Wednesday, October 3, 2007

Chapter 2

I thought it was interesting how he compared the KKK, stock brokers, and real estate agents based on the fact that they have there own circle of private information and once the information was made public it started to negatively affect the group. Like the example of when John Brown was an inside man in the KKK and he broadcasted his findings on the radio, which resulted in the attendance rate to drop at future meetings. This makes sense because if everyone had all the information that a real estate agent had, which is becoming more of a possibility with the internet, then they are not needed any more. I agree that information asymmetry is becoming a thing of the past because of the internet. An example was shown with term life insurance, and how when websites started popping up comparing prices, term life insurance prices dropped.
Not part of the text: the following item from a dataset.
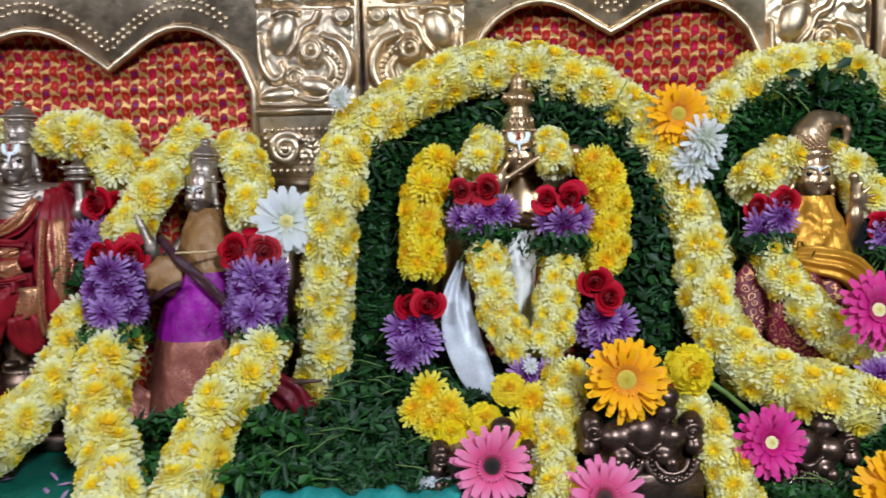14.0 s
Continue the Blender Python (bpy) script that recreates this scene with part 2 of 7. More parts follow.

The next study that got me thinking was the online dating sites and the stats that go along with them. When guys listed that they were looking for casual encounters they ended up getting less emails in proportion to women who put the same thing. Also, blond girls as well as guys with higher incomes got more emails than others, which is something that I would have expected to occur. The story about Duke of the KKK who had a mailing list of thousands of KKK members was pretty funny. Duke sold the list for a large amount of money and then used it again after he sold it to satisfy his gambling addiction by sending out a sad story about almost losing his house and needing money. This resulted in him receiving more money. So he basically robbed other KKK members by proclaiming one thing and using the money for his addiction, which is pretty funny because all those involved were KKK members and deserved to get robbed. The basic lesson I got from the chapter was know how to find the difference between the information proclaimed and what the truth really is.

1 comment:

Mike Germain said...

You right KKK members deserved to be all robbed. I don’t understand why so many people fall into the trap of Duke. You can never be friend with evil. Duke is an evil man that’s the reason why he is a KKK member to begin with. How could you trust any man who was preaching evil? A lot people buy the notion that you can be friend with a person that involves in evil activity as long as those activities are aimed at other people. Well it is in evil people’s nature to do evil. Whenever they run other innocent people to harm, they are going to turn on their friends, and they will do so comfortably because they are evil. They don’t feel bad about doing other people wrong. They don’t care about fairness. They are evil.